Ao longo dos anos, o grupo manteve o desejo de dar seguimento às apresentações de Vingança. Assim, percebendo que ainda havia potencial, os artistas decidiram retomar o espetáculo. A decisão também foi motivada pela curiosidade do elenco em ver como a peça de época soaria hoje ao público. A nova temporada, novamente em exibição em São Paulo, também está tendo boa repercussão.
— A gente está apresentando para uma geração nova esse repertório e também está provocando novamente as pessoas que conheciam, mas de casa, dos avós. São músicas que têm um efeito emocional muito forte — afirma Anna, ressaltando que Vingança tem um público diverso, do maduro ao jovem, passando também por pessoas que nunca ouviram Lupicínio.
Além do público, parte do elenco foi renovada. Da formação original, restam Anna, Joba e Ruffino. Danilo de Moura, um dos novos colegas, intérprete de Alves, revela que era um grande fã da peça e que chegou a assisti-la seis vezes na primeira montagem. O ator descreve seu personagem como machista e o classifica como distante de tudo o que é e que já viveu nos palcos.
Moura revela que o público pode esperar comprometimento e qualidade técnica do musical. Ele também ressalta que está empolgado para encenar a peça em Porto Alegre, onde já se apresentou em outras produções e ama trabalhar:
— A expectativa está lá no alto. O pessoal já fez a peça aí, e eu ainda não. Quero mostrar meu gogó para vocês (risos).
Além de ter enfrentado o desafio de escrever o musical, Anna atua no espetáculo. A atriz conta que se sentiu receosa em voltar ao papel, pois havia seguido adiante com a carreira e por ter medo de estragar uma "lembrança perfeita":
— Tinha sido uma memória tão boa. Mas eu tomei coragem e fui.

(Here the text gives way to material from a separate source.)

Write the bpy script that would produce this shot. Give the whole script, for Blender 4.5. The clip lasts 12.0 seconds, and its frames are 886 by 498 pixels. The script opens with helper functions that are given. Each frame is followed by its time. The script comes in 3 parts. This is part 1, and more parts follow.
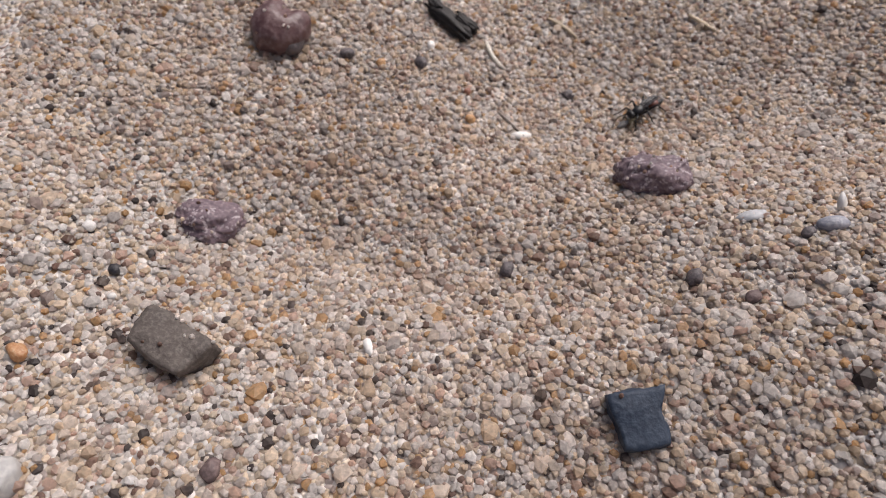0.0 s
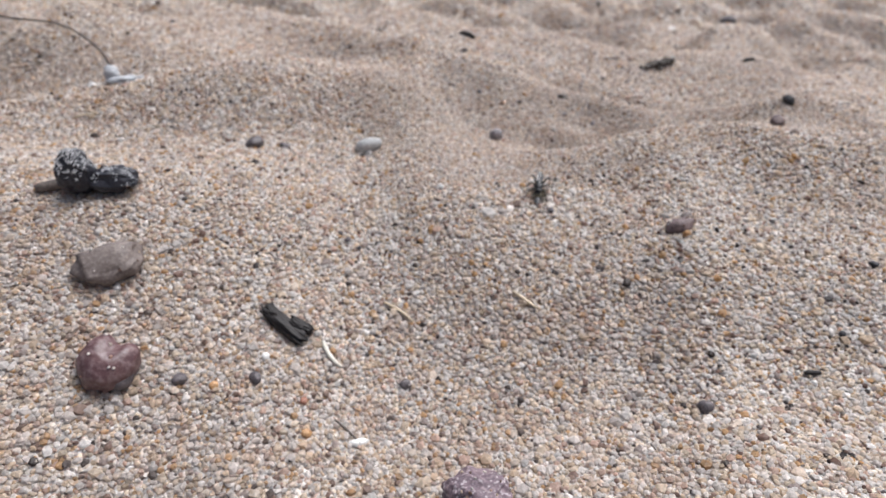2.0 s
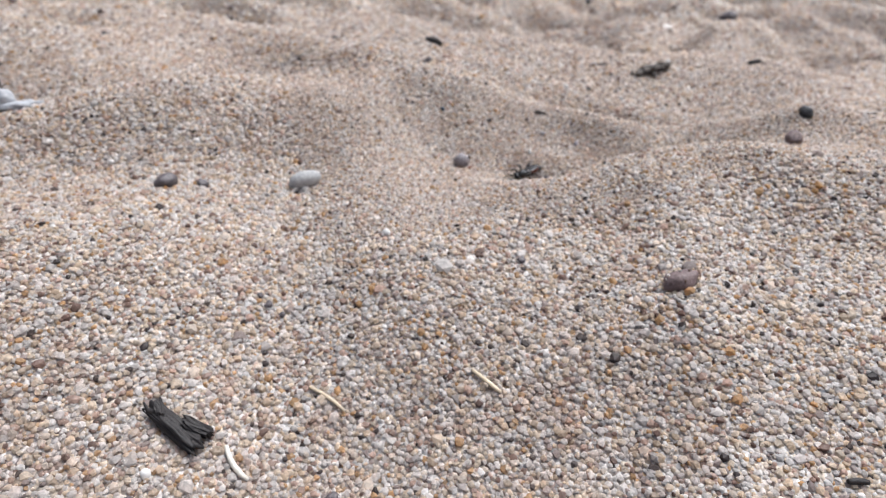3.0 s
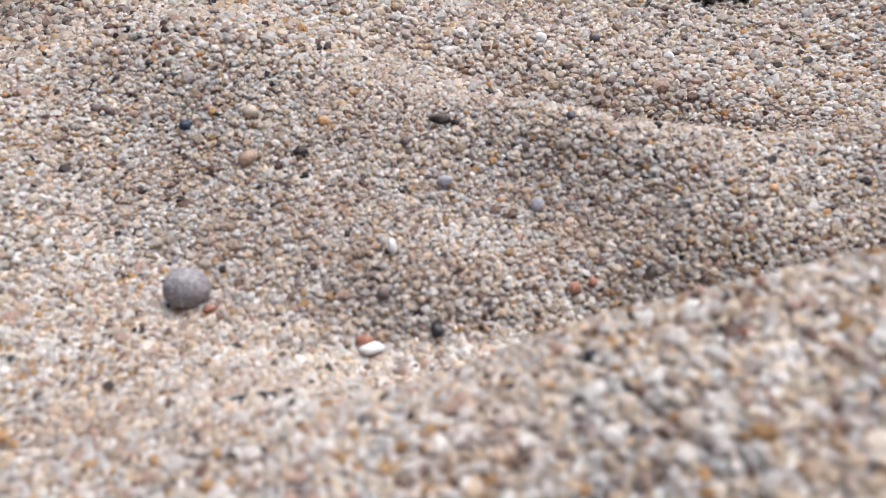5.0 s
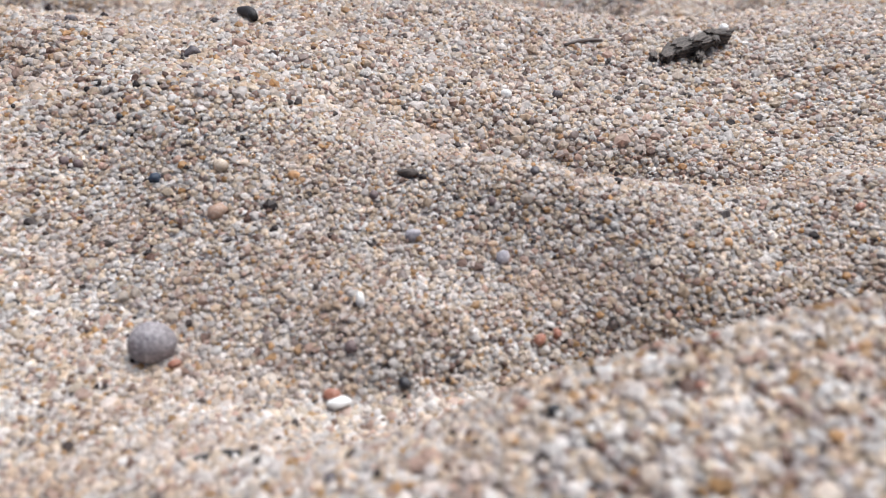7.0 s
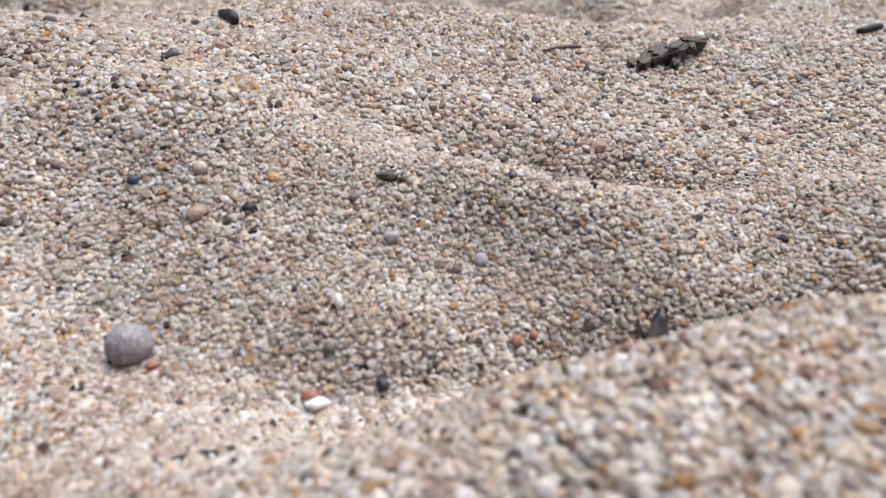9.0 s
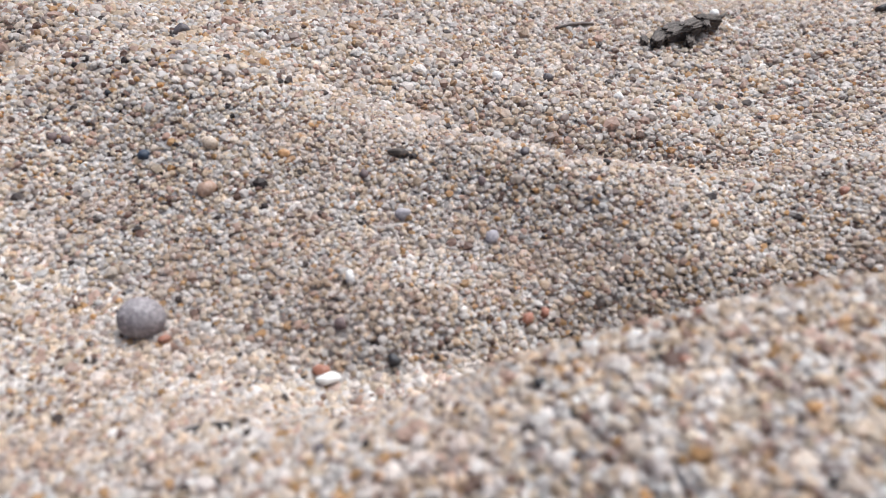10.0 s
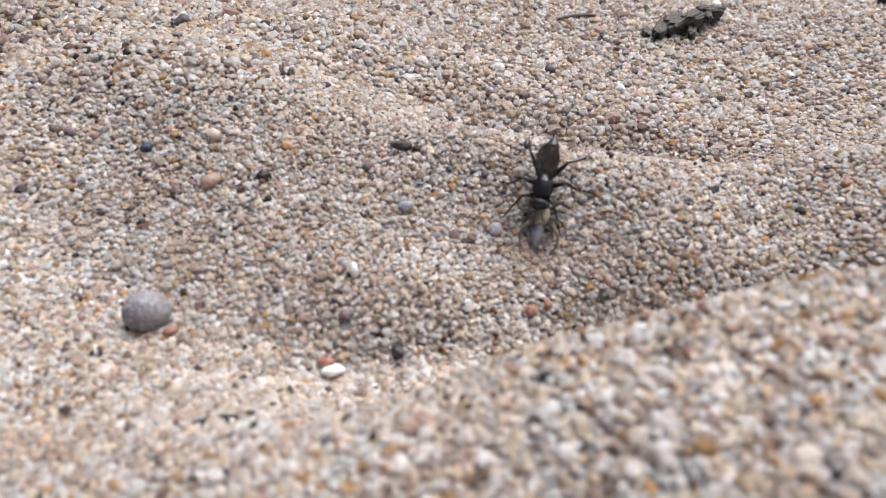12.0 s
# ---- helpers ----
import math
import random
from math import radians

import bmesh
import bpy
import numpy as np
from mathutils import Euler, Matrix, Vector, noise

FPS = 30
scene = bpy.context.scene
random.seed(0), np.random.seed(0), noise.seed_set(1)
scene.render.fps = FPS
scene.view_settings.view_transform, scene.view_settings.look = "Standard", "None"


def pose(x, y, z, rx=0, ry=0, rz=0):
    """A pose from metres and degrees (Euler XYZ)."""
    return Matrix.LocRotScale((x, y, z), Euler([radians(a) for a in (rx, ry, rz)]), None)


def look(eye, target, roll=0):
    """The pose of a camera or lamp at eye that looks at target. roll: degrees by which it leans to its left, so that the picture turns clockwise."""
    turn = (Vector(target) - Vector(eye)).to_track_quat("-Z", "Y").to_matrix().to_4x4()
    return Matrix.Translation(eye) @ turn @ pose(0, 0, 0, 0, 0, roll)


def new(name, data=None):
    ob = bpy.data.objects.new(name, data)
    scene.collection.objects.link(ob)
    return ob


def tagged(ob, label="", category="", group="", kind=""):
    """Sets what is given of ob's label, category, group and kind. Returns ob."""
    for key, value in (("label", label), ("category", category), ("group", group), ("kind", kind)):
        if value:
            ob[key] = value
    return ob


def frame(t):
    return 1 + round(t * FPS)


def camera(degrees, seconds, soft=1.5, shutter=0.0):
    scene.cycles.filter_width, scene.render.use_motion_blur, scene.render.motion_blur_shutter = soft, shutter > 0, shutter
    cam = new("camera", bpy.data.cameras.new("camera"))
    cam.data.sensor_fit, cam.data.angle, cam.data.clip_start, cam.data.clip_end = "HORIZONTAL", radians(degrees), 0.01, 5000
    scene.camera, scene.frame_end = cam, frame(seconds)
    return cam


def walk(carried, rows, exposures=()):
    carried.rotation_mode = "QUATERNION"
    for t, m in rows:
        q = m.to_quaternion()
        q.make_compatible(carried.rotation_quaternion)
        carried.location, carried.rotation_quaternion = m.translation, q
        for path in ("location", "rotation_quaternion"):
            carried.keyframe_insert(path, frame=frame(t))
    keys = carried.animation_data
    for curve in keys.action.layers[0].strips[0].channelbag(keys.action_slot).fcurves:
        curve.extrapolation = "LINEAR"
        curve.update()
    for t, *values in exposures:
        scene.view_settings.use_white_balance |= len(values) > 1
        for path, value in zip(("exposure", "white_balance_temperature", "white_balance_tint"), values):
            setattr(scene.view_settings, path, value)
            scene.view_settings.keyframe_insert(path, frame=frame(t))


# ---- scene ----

MM = 0.001

# ---- camera: seconds, place in millimetres, turn in degrees ----
cam = camera(69.3, 12.0, soft=1.0)
cam.data.dof.use_dof = True
cam.data.dof.focus_distance = 49 * MM
cam.data.dof.aperture_fstop = 54.0
PATH = [
    (0.0, 0.00, 0.00, 60.00, 50.00, -0.00, 0.00),
    (0.5, 2.70, 2.65, 64.26, 51.49, 1.01, -1.91),
    (1.0, 5.98, 5.16, 67.51, 53.59, 0.79, -4.03),
    (1.5, 8.36, 7.49, 72.73, 56.88, 0.62, -5.66),
    (2.0, 11.41, 10.69, 80.01, 58.41, 0.72, -8.06),
    (2.5, 13.42, 12.93, 81.95, 59.28, 0.76, -9.89),
    (2.7, 15.43, 16.88, 80.66, 59.39, 0.91, -9.88),
    (3.1, 22.16, 32.08, 75.51, 57.82, 2.25, -7.96),
    (3.5, 31.33, 52.81, 68.49, 55.68, 4.07, -5.34),
    (3.9, 41.11, 74.92, 61.00, 53.40, 6.02, -2.54),
    (4.3, 46.01, 85.98, 57.25, 52.26, 7.00, -1.15),
    (4.5, 46.77, 86.09, 57.33, 50.69, 7.39, -3.49),
    (5.0, 47.16, 86.31, 57.79, 54.06, 6.66, -5.50),
    (5.5, 46.69, 86.00, 57.90, 55.01, 5.58, -5.78),
    (6.0, 46.96, 86.31, 58.27, 56.25, 5.54, -6.22),
    (6.5, 47.14, 86.30, 58.56, 58.02, 5.35, -6.96),
    (7.0, 47.38, 86.09, 58.54, 57.68, 5.25, -7.73),
    (7.5, 47.55, 85.98, 58.70, 56.62, 4.94, -8.24),
    (9.3, 47.66, 85.63, 58.65, 58.02, 4.38, -8.91),
    (9.5, 47.66, 85.63, 58.55, 56.27, 4.38, -8.71),
    (10.0, 47.32, 85.67, 58.28, 56.48, 4.37, -8.24),
    (10.5, 46.96, 85.53, 58.19, 54.48, 4.30, -7.81),
    (11.0, 47.03, 85.66, 58.33, 55.97, 4.38, -8.03),
    (11.5, 46.97, 85.54, 58.17, 55.51, 4.17, -8.09),
    (12.0, 47.06, 85.68, 58.48, 55.61, 4.27, -8.34),
]
EXPOSURE = [(0.0, -0.64, 6420, 13), (1.0, -0.54, 6220, 11), (2.5, -0.18, 5850, 7), (4.5, -0.12, 5840, 7), (12.0, -0.12, 5840, 7)]
walk(cam, [(t, pose(x * MM, y * MM, z * MM, a, b, c)) for t, x, y, z, a, b, c in PATH], EXPOSURE)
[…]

E foi muito legal, porque descobri que tenho coisas a acrescentar ainda, que esses anos foram bons em termos de bagagem e que me deram mais recursos para representar a Luzita com a garra que ela merece. Eu acabei ficando muito satisfeita de voltar ao papel apesar ou com o medo todo que eu estava sentindo.
Inspiração
Fã de Lupicínio Rodrigues, a cantora já tinha grande familiaridade com sua obra, tendo gravado um disco com canções do compositor, além de fazer shows com samba-canção. Quando surgiu a vontade de fazer uma peça de teatro musical, foi apenas natural escolhê-lo como inspiração. De seu desejo de dramatizar as músicas, que considera um tesouro, nasce a história original de Vingança, um melodrama sem elementos biográficos, com ambientação nos anos 1950, época em que as canções foram compostas.
— É um autor que eu acho interessantíssimo, a verve dele, o bom humor, a maneira como ele fala da vida, como ele é um cronista interessante do seu tempo, dos seus costumes e com uma melodia maravilhosa — destaca Anna.

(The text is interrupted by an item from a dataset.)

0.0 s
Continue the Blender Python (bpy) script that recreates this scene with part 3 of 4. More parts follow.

A atriz confessa que apresentar a peça em Porto Alegre, no dia do centenário de nascimento do artista, foi uma das maiores emoções de sua vida. Por esse motivo, chega a perder o sono por voltar à Capital.

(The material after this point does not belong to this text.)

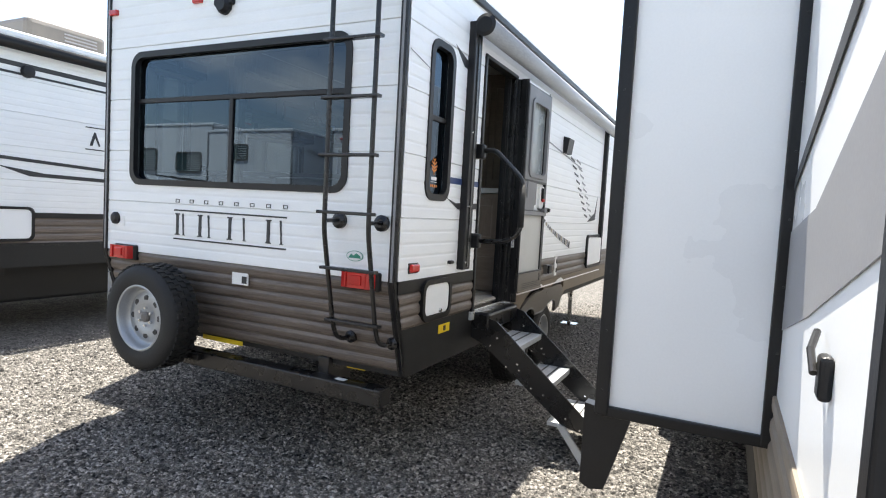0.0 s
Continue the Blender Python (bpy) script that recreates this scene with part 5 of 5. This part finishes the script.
part("bumper", B(-10.25, -7.65, -7.78, -7.66, 0.66, 0.78, 0.01), M_GREY, t2)
for x in (-10.15, -7.75):
    part("tail_light", B(x - 0.1, x + 0.1, -7.8, -7.77, 1.42, 1.5, 0.01), M_RED, t2)
t3 = trailer("white and cream trailer standing across the lot", -24, -10.6, -10.8, -8.2, (M_SMOOTH, M_CREAM), base=0.75, top=3.55, band=1.78, windows=[("+y", -14.93, -12.70, 2.31, 2.95), ("+y", -11.94, -10.98, 2.30, 2.85)], smooth=True)
part("dark_band", B(-24, -10.6, -8.2, -8.18, 0.85, 1.31), M_FENDER, t3)
for x in (-11.2, -12.9, -14.6):
    part("side_lamp", lathe(bmesh.new(), [(0.05, 0.0), (0.04, 0.02), (0, 0.025)], (x, -8.18, 1.55), "y", 12), M_INK, t3)
simple_wheel(t3, -15.7, -8.25, r=0.40, axis="y")
flat(t3, "stripe", "y", -8.198, [(-13.2, 2.25), (-10.7, 2.10), (-10.7, 2.02), (-12.8, 2.20)], M_INK)
for k in range(10):
    flat(t3, "letter_mark", "y", -8.198, [(-16.6 + k * 0.22, 2.08), (-16.6 + k * 0.22 + 0.14, 2.08), (-16.6 + k * 0.22 + 0.14, 2.20), (-16.6 + k * 0.22, 2.20)], M_INK)
trailer("white trailer further back in the row", -1.5, 1.0, -18, -9.0, (M_SMOOTH, M_SMOOTH), base=0.6, top=3.2, band=1.0, smooth=True, windows=[("+y", -0.8, 0.3, 1.9, 2.6)])
trailer("white ribbed trailer further back with dark windows", 2.6, 5.1, -18, -8.6, (M_WHITE, M_BROWN), base=0.6, top=3.2, band=1.1, windows=[("+y", 3.2, 4.2, 2.0, 2.6)])

# trailers ahead
t4 = trailer("white trailer with tan lower panel and dark frame ahead", -2.9, 1.15, 25, 34, (M_SMOOTH, M_SKIRT), base=0.55, top=3.75, band=1.3, smooth=True)
part("dark_frame", ring(bmesh.new(), rrect(-2.6, 0.95, 0.9, 3.5, 0.1), rrect(-2.35, 1.35, 0.65, 3.3, 0.1), "y", 24.95, 25.0), M_FENDER, t4)
part("tan_panel", B(-2.3, 0.6, 24.96, 24.99, 1.9, 2.35), M_SKIRT, t4)
part("bumper", B(-2.8, 1.0, 24.8, 24.95, 0.5, 0.7, 0.02), M_BLACK, t4)
fw = thing("travel_trailer", "tall white trailer nose with a dark framed window ahead", "trailer", "trailers on the lot", at=(2.6, 12, 0))
part("nose", B(1.22, 3.9, 9.0, 11.5, 1.88, 4.0, 0.05), M_SMOOTH, fw)
part("body", B(1.35, 3.9, 11.5, 19, 0.6, 4.0, 0.03), M_SMOOTH, fw)
part("leg", B(1.7, 1.8, 10.2, 10.3, 0, 1.9), M_BLACK, fw)
part("leg", B(3.4, 3.5, 10.2, 10.3, 0, 1.9), M_BLACK, fw)
part("corner_trim", B(1.20, 1.25, 8.98, 9.03, 1.88, 4.0), M_BLACK, fw)
wn_ = part("window", ring(bmesh.new(), rrect(1.40, 2.68, 1.80, 3.62, 0.12), rrect(1.45, 2.73, 1.75, 3.57, 0.09), "y", 8.96, 9.0), M_BLACK, fw)
part("pane", prism(bmesh.new(), rrect(1.44, 2.72, 1.76, 3.58, 0.09), "y", 8.985, 8.99), M_SKYGLASS, wn_)
simple_wheel(fw, 1.5, 15.5, s=-1)
pole = thing("light_pole", "thin rust-brown pole standing beyond the trailers", "pole", at=(-0.9, 32, 0))
part("shaft", tube(bmesh.new(), [(1.8, 36, 0), (1.8, 36, 16)], 0.07, 8), M_TANINK, pole)

# neighbour close by, with its slide-out room
RX = 1.79
rn = trailer("smooth white trailer with grey swoosh graphics beside the walkway", RX, 4.25, -7, 8.2, (M_SMOOTH, M_SKIRT), base=0.42, top=3.1, band=1.08, smooth=True)
flat(rn, "swoosh", "x", RX - 0.004, [(-0.53, 1.30), (-0.53, 1.62), (-1.1, 1.68), (-1.9, 1.95), (-3.2, 2.6), (-3.2, 2.2), (-1.8, 1.60), (-1.1, 1.42)], M_GREY)
flat(rn, "swoosh", "x", RX - 0.006, [(-0.53, 1.75), (-0.53, 1.79), (-1.5, 2.1), (-2.4, 2.6), (-2.4, 2.5), (-1.5, 2.04)], M_INK)
part("door_trim", B(RX - 0.03, RX, -1.98, -1.93, 0.95, 2.9, 0.005), M_BLACK, rn)
lt_ = part("latch", B(RX - 0.022, RX, -1.53, -1.48, 1.33, 1.41, 0.008), M_BLACK, rn, "black door latch")
part("lever", tube(bmesh.new(), [(RX - 0.015, -1.40, 1.435), (RX - 0.03, -1.46, 1.41), (RX - 0.028, -1.505, 1.375)], 0.007, 8), M_GLOSSBLACK, lt_)
so = thing("slide_out_room", "white slide-out room with black edge trims", "slide-out", at=(1.5, 2, 0.93))
SOY = 4.6
part("box", B(1.235, RX, -0.50, SOY, 0.93, 2.95, 0.004), M_SMOOTH, so)
for x in (1.205, 1.755):
    et = part("edge_trim", B(x, x + 0.05, -0.52, -0.47, 0.90, 2.97, 0.005), M_BLACK, so)
    for k in range(9):
        part("screw", lathe(bmesh.new(), [(0.004, 0), (0.003, -0.003), (0, -0.003)], (x + 0.025, -0.52, 1.0 + k * 0.22), "y", 8), M_BLACK, et)
part("edge_trim", B(1.22, RX, -0.517, -0.47, 0.895, 0.935, 0.005), M_BLACK, so)
part("edge_trim", B(1.222, 1.25, SOY - 0.03, SOY + 0.01, 0.75, 2.97, 0.004), M_BLACK, so)
part("wing", prism(bmesh.new(), [(1.165, 0.93), (1.165, 0.62), (1.20, 0.60), (1.255, 0.61), (1.34, 0.905)], "y", -0.50, -0.44), M_BLACK, so, "black bracket below the corner")
part("lower_panel", B(1.225, 1.26, 0.6, SOY, 0.74, 0.93, 0.004), M_CREAM, so, "tan lower panel")
part("guard", prism(bmesh.new(), [(1.15, 0.54), (1.17, 0.53), (1.20, 0.62), (1.224, 0.80), (1.20, 0.80), (1.18, 0.64)], "y", 2.2, 3.9), M_FENDER, so, "grey metal guard strip")
flat(so, "swoosh", "x", 1.231, [(0.6, 1.75), (1.5, 1.60), (2.0, 1.52), (4.5, 1.12), (3.2, 1.30), (1.4, 1.42), (0.6, 1.50)], M_GREY)
flat(so, "swoosh", "x", 1.230, [(1.2, 1.12), (4.5, 1.02), (2.6, 0.97), (1.2, 0.96)], M_TANINK)

# ---- floor planks, one by one ----
PL, PW, GAP = 0.493, 0.1253, 0.005
SHIFT = (0.371, 0.088, 0.258, 0.0, 0.343, 0.057)
plank_mesh = None


def plank_data(length):
    bm = B(-(PW - GAP) / 2, (PW - GAP) / 2, -(length - GAP) / 2, (length - GAP) / 2, -0.004, 0.0, 0.0008, 1)
    me = bpy.data.meshes.new("plank")
    bm.to_mesh(me)
    bm.free()
    me.materials.append(M_PLANK)
    return me


full = plank_data(PL)
row, x = 0, -1.427 - 7 * PW
while x < IX1 - 0.02:
    y = 0.60 + (SHIFT[(row - 7) % 6] - 0.6) % PL - PL
    while y < 3.6:
        if x - PW / 2 > -2.40 and y + PL > 0.6:
            ob = new("plank", full)
            ob.location = (x, y + PL / 2, FLOOR)
            ob.rotation_euler = (0, 0, math.pi * ((row + int(y * 7)) % 2))
            ob.parent = floor
        y += PL
    row, x = row + 1, x + PW

# ---- loose gravel ----
rng = np.random.default_rng(4)


def gravel(n, x0, x1, y0, y1, s0, s1):
    base = np.array([(1, 0, 0), (-1, 0, 0), (0, 1, 0), (0, -1, 0), (0, 0, 1), (0, 0, -1)], float)
    faces = np.array([(0, 2, 4), (2, 1, 4), (1, 3, 4), (3, 0, 4), (2, 0, 5), (1, 2, 5), (3, 1, 5), (0, 3, 5)])
    size = rng.uniform(s0, s1, (n, 1, 1)) * rng.uniform(0.6, 1.3, (n, 1, 3)) * np.array([1, 1, 0.6])
    v = base[None] * size * rng.uniform(0.7, 1.25, (n, 6, 1))
    a = rng.uniform(0, 6.28, n)
    ca, sa = np.cos(a)[:, None], np.sin(a)[:, None]
    v = np.stack([v[..., 0] * ca - v[..., 1] * sa, v[..., 0] * sa + v[..., 1] * ca, v[..., 2]], -1)
    # thinning out softly at the edges of the strewn patch
    c = np.stack([rng.uniform(x0, x1, n) + rng.normal(0, 0.5, n), rng.uniform(y0, y1, n) + rng.normal(0, 0.6, n), rng.uniform(0.0, 0.006, n)], -1)
    v += c[:, None]
    f = faces[None] + (np.arange(n) * 6)[:, None, None]
    return v.reshape(-1, 3), f.reshape(-1, 3)


va, fa = gravel(92000, -4.2, 2.2, -2.2, 2.5, 0.006, 0.020)
vb, fb = gravel(32000, -1.0, 2.0, 2.5, 8.0, 0.007, 0.017)
me = bpy.data.meshes.new("gravel")
me.from_pydata(np.concatenate([va, vb]).tolist(), [], np.concatenate([fa, fb + len(va)]).tolist())
M_STONE = material("grey_stones", (0.20, 0.187, 0.17), 0.85, dark=(0.04, 0.037, 0.034), scale=40, fine=160, bump=0.1, spread=(0.42, 0.6))
sn, sl = M_STONE.node_tree.nodes, M_STONE.node_tree.links
s_geo, s_mr, s_hsv = sn.new("ShaderNodeNewGeometry"), sn.new("ShaderNodeMapRange"), sn.new("ShaderNodeHueSaturation")
s_mr.inputs["To Min"].default_value, s_mr.inputs["To Max"].default_value = 0.08, 2.7
sl.new(s_geo.outputs["Random Per Island"], s_mr.inputs["Value"])
sl.new(sn["Principled BSDF"].inputs["Base Color"].links[0].from_socket, s_hsv.inputs["Color"])
sl.new(s_mr.outputs[0], s_hsv.inputs["Value"])
sl.new(s_hsv.outputs[0], sn["Principled BSDF"].inputs["Base Color"])
me.materials.append(M_STONE)
tagged(new("gravel", me), "loose grey crushed stones on the lot", "gravel", kind="stuff")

— Foi uma das coisas mais lindas que já me aconteceram. A gente recebeu muito carinho. Eu tinha muito medo, claro, né? Pô, vou cantar Lupicínio para os gaúchos, pelo amor de Deus, quem sou eu? Mas a gente faz com tanto amor, com tanto respeito, reverência e gratidão pela obra, que eu acho que isso é entendido — salienta.
Mudança de foco
A experiência de apresentar Vingança, desta vez, está sendo diferente. Na época de sua estreia, o foco principal estava em Lupicínio e sua obra e em colocá-los de novo em evidência, mostrando o quanto eram interessantes do ponto de vista dramatúrgico e cultural. Agora que isso já foi superado, o espetáculo atinge a próxima etapa, que é a discussão central da peça: a questão de como as mulheres são sobreviventes e vivem em um mundo de homens, jogando com as regras deles, mas com as cartas que têm. A obra toca em questões como o machismo, a violência e as várias formas de abuso. Os temas, atualmente, sensibilizam mais o público.
— A gente recebe muito feedback da plateia de "nossa, isso é para se pensar". Até os homens do elenco falam: "Preciso rever algumas coisas do meu comportamento". Então, acho que ela também está promovendo esse tipo de reflexão. Principalmente essa questão de como incomoda mais hoje ver a maneira como as mulheres eram tratadas do que há 10 anos. Alguns tipos de piadas ou de brincadeiras são cada vez menos toleradas — aponta Anna.
Moura concorda:
— Enquanto obra, acho que conseguimos enxergar em Vingança traços que nós ainda repetimos, mesmo após 70 anos, de personagens que são pessoas que não condizem mais com a nossa época.
O objetivo do musical, conforme os artistas, é emocionar o público e provocá-lo a questionar essas situações.
"Vingança - O Musical"
- Nesta sexta-feira (26) e no sábado (27), sempre às 21h.
- Theatro São Pedro (Praça Marechal Deodoro, s/n°, Centro Histórico), em Porto Alegre.
- Ingressos a partir de R$ 50, à venda pelo site.
- Desconto de 50% para sócios do Clube do Assinante e um acompanhante.